If the Career Path Committee was not a mere rubber stamp, but made an independent decision to fire Shager, not only would there be no ground for finding willful misconduct by Asgrow, there would be no ground for finding even an innocent violation of the Act. (La Montagne v. American Convenience Products, Inc., supra, 750 F.2d 1405, 1412, was such a case.) These, however, are questions to be explored at trial.

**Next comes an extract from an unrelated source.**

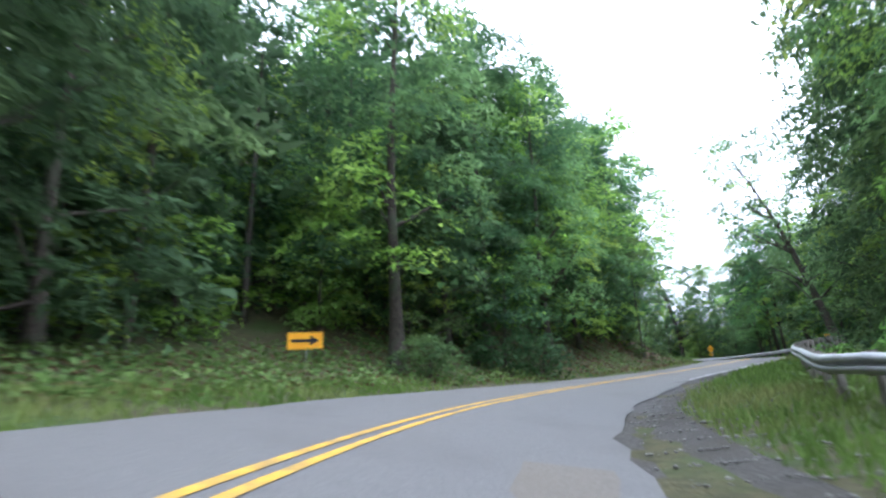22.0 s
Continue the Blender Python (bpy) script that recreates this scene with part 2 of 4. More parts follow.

So we must reverse. We are not entirely happy in doing so, being perplexed that the middle-aged should be thought an oppressed minority requiring the protection of federal law. But that is none of our business as judges. We also are sympathetic to the argument that if Asgrow allowed Lehnst to push out a good worker because of Lehnst's own insecurity as a supervisor, Asgrow will pay a price in the competitive marketplace, and that the threat of such market sanctions deters age discrimination at lower cost than the law can do with its cumbersome and expensive machinery, its gross delays, its frequent errors, and its potential for rigidifying the labor market. But this sanguine view of the power of the marketplace was not shared by the framers and supporters of the Age Discrimination in Employment Act, and we shall not subvert the Act by upholding precipitate grants of summary judgment to defendants.